====== Data block ======

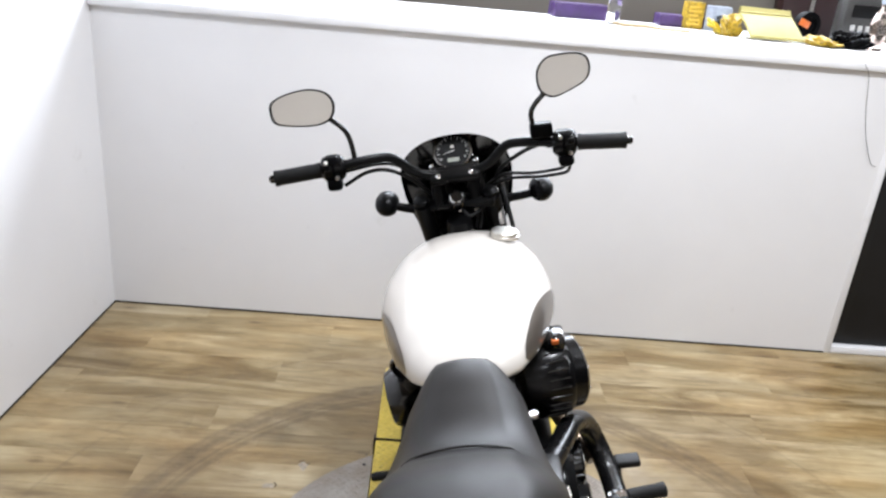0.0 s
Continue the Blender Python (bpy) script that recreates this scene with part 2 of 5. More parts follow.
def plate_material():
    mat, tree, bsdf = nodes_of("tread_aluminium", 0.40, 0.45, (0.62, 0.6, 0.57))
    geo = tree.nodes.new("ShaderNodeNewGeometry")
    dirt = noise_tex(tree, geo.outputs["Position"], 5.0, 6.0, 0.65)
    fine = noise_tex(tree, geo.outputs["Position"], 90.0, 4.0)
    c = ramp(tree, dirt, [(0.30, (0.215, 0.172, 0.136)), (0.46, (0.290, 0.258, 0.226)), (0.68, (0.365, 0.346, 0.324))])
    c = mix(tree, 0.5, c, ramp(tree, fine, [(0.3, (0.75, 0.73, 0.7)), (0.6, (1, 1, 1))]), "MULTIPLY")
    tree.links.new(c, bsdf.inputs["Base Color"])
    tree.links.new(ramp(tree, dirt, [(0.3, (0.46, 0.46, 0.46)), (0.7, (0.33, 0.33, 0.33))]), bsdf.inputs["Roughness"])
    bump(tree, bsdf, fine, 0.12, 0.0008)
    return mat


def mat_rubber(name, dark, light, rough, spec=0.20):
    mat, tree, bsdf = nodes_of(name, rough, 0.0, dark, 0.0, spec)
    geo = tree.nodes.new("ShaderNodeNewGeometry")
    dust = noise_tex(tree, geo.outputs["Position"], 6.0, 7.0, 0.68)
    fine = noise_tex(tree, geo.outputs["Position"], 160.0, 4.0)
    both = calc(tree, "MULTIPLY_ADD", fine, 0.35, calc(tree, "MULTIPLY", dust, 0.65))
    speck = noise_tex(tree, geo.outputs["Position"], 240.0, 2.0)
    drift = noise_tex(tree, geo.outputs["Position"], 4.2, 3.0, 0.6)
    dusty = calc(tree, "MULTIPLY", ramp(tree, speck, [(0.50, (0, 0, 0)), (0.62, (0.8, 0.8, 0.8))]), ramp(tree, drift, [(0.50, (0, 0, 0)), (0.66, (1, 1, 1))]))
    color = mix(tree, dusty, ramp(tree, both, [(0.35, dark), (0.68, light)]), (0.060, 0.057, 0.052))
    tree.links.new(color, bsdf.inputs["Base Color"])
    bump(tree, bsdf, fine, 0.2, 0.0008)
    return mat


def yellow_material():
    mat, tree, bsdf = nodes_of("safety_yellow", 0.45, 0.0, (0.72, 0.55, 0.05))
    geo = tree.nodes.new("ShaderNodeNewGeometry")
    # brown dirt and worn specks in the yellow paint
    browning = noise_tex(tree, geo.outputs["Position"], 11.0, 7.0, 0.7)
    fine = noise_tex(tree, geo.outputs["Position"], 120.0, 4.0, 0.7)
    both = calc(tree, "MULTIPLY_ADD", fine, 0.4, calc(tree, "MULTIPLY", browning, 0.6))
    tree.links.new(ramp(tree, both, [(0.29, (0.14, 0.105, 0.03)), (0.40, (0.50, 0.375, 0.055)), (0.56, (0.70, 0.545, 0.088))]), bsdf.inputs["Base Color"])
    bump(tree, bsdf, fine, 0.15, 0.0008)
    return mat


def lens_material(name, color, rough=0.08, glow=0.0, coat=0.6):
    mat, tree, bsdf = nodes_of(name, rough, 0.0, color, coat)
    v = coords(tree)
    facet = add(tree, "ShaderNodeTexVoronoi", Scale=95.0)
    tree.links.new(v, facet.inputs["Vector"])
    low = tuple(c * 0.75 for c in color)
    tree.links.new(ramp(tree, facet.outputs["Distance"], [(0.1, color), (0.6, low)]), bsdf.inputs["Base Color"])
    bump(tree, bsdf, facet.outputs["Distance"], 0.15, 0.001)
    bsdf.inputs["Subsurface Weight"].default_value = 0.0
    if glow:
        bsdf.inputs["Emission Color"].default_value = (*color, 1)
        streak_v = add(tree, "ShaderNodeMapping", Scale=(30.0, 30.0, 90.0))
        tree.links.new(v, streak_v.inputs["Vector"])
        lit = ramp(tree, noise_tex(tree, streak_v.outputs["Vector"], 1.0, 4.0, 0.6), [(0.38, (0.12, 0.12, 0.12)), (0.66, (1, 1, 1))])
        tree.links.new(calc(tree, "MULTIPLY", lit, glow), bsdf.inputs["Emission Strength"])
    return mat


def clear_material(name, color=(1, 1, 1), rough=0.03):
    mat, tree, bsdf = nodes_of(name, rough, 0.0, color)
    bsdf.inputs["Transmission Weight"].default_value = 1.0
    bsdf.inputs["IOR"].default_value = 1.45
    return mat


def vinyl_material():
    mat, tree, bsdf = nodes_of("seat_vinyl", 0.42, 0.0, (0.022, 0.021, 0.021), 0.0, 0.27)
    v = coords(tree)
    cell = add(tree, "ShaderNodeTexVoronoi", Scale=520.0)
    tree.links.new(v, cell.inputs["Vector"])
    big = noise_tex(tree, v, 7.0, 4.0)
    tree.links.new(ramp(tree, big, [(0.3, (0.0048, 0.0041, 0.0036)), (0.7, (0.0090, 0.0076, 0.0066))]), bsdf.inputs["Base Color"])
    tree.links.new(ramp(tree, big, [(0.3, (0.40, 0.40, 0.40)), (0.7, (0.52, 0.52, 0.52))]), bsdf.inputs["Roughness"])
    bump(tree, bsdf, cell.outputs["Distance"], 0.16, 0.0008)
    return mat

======

Your task is to repeat the data above exactly while excluding the pictures.

> **Response**:
0.0 s
Continue the Blender Python (bpy) script that recreates this scene with part 2 of 5. More parts follow.
def plate_material():
    mat, tree, bsdf = nodes_of("tread_aluminium", 0.40, 0.45, (0.62, 0.6, 0.57))
    geo = tree.nodes.new("ShaderNodeNewGeometry")
    dirt = noise_tex(tree, geo.outputs["Position"], 5.0, 6.0, 0.65)
    fine = noise_tex(tree, geo.outputs["Position"], 90.0, 4.0)
    c = ramp(tree, dirt, [(0.30, (0.215, 0.172, 0.136)), (0.46, (0.290, 0.258, 0.226)), (0.68, (0.365, 0.346, 0.324))])
    c = mix(tree, 0.5, c, ramp(tree, fine, [(0.3, (0.75, 0.73, 0.7)), (0.6, (1, 1, 1))]), "MULTIPLY")
    tree.links.new(c, bsdf.inputs["Base Color"])
    tree.links.new(ramp(tree, dirt, [(0.3, (0.46, 0.46, 0.46)), (0.7, (0.33, 0.33, 0.33))]), bsdf.inputs["Roughness"])
    bump(tree, bsdf, fine, 0.12, 0.0008)
    return mat


def mat_rubber(name, dark, light, rough, spec=0.20):
    mat, tree, bsdf = nodes_of(name, rough, 0.0, dark, 0.0, spec)
    geo = tree.nodes.new("ShaderNodeNewGeometry")
    dust = noise_tex(tree, geo.outputs["Position"], 6.0, 7.0, 0.68)
    fine = noise_tex(tree, geo.outputs["Position"], 160.0, 4.0)
    both = calc(tree, "MULTIPLY_ADD", fine, 0.35, calc(tree, "MULTIPLY", dust, 0.65))
    speck = noise_tex(tree, geo.outputs["Position"], 240.0, 2.0)
    drift = noise_tex(tree, geo.outputs["Position"], 4.2, 3.0, 0.6)
    dusty = calc(tree, "MULTIPLY", ramp(tree, speck, [(0.50, (0, 0, 0)), (0.62, (0.8, 0.8, 0.8))]), ramp(tree, drift, [(0.50, (0, 0, 0)), (0.66, (1, 1, 1))]))
    color = mix(tree, dusty, ramp(tree, both, [(0.35, dark), (0.68, light)]), (0.060, 0.057, 0.052))
    tree.links.new(color, bsdf.inputs["Base Color"])
    bump(tree, bsdf, fine, 0.2, 0.0008)
    return mat


def yellow_material():
    mat, tree, bsdf = nodes_of("safety_yellow", 0.45, 0.0, (0.72, 0.55, 0.05))
    geo = tree.nodes.new("ShaderNodeNewGeometry")
    # brown dirt and worn specks in the yellow paint
    browning = noise_tex(tree, geo.outputs["Position"], 11.0, 7.0, 0.7)
    fine = noise_tex(tree, geo.outputs["Position"], 120.0, 4.0, 0.7)
    both = calc(tree, "MULTIPLY_ADD", fine, 0.4, calc(tree, "MULTIPLY", browning, 0.6))
    tree.links.new(ramp(tree, both, [(0.29, (0.14, 0.105, 0.03)), (0.40, (0.50, 0.375, 0.055)), (0.56, (0.70, 0.545, 0.088))]), bsdf.inputs["Base Color"])
    bump(tree, bsdf, fine, 0.15, 0.0008)
    return mat


def lens_material(name, color, rough=0.08, glow=0.0, coat=0.6):
    mat, tree, bsdf = nodes_of(name, rough, 0.0, color, coat)
    v = coords(tree)
    facet = add(tree, "ShaderNodeTexVoronoi", Scale=95.0)
    tree.links.new(v, facet.inputs["Vector"])
    low = tuple(c * 0.75 for c in color)
    tree.links.new(ramp(tree, facet.outputs["Distance"], [(0.1, color), (0.6, low)]), bsdf.inputs["Base Color"])
    bump(tree, bsdf, facet.outputs["Distance"], 0.15, 0.001)
    bsdf.inputs["Subsurface Weight"].default_value = 0.0
    if glow:
        bsdf.inputs["Emission Color"].default_value = (*color, 1)
        streak_v = add(tree, "ShaderNodeMapping", Scale=(30.0, 30.0, 90.0))
        tree.links.new(v, streak_v.inputs["Vector"])
        lit = ramp(tree, noise_tex(tree, streak_v.outputs["Vector"], 1.0, 4.0, 0.6), [(0.38, (0.12, 0.12, 0.12)), (0.66, (1, 1, 1))])
        tree.links.new(calc(tree, "MULTIPLY", lit, glow), bsdf.inputs["Emission Strength"])
    return mat


def clear_material(name, color=(1, 1, 1), rough=0.03):
    mat, tree, bsdf = nodes_of(name, rough, 0.0, color)
    bsdf.inputs["Transmission Weight"].default_value = 1.0
    bsdf.inputs["IOR"].default_value = 1.45
    return mat


def vinyl_material():
    mat, tree, bsdf = nodes_of("seat_vinyl", 0.42, 0.0, (0.022, 0.021, 0.021), 0.0, 0.27)
    v = coords(tree)
    cell = add(tree, "ShaderNodeTexVoronoi", Scale=520.0)
    tree.links.new(v, cell.inputs["Vector"])
    big = noise_tex(tree, v, 7.0, 4.0)
    tree.links.new(ramp(tree, big, [(0.3, (0.0048, 0.0041, 0.0036)), (0.7, (0.0090, 0.0076, 0.0066))]), bsdf.inputs["Base Color"])
    tree.links.new(ramp(tree, big, [(0.3, (0.40, 0.40, 0.40)), (0.7, (0.52, 0.52, 0.52))]), bsdf.inputs["Roughness"])
    bump(tree, bsdf, cell.outputs["Distance"], 0.16, 0.0008)
    return mat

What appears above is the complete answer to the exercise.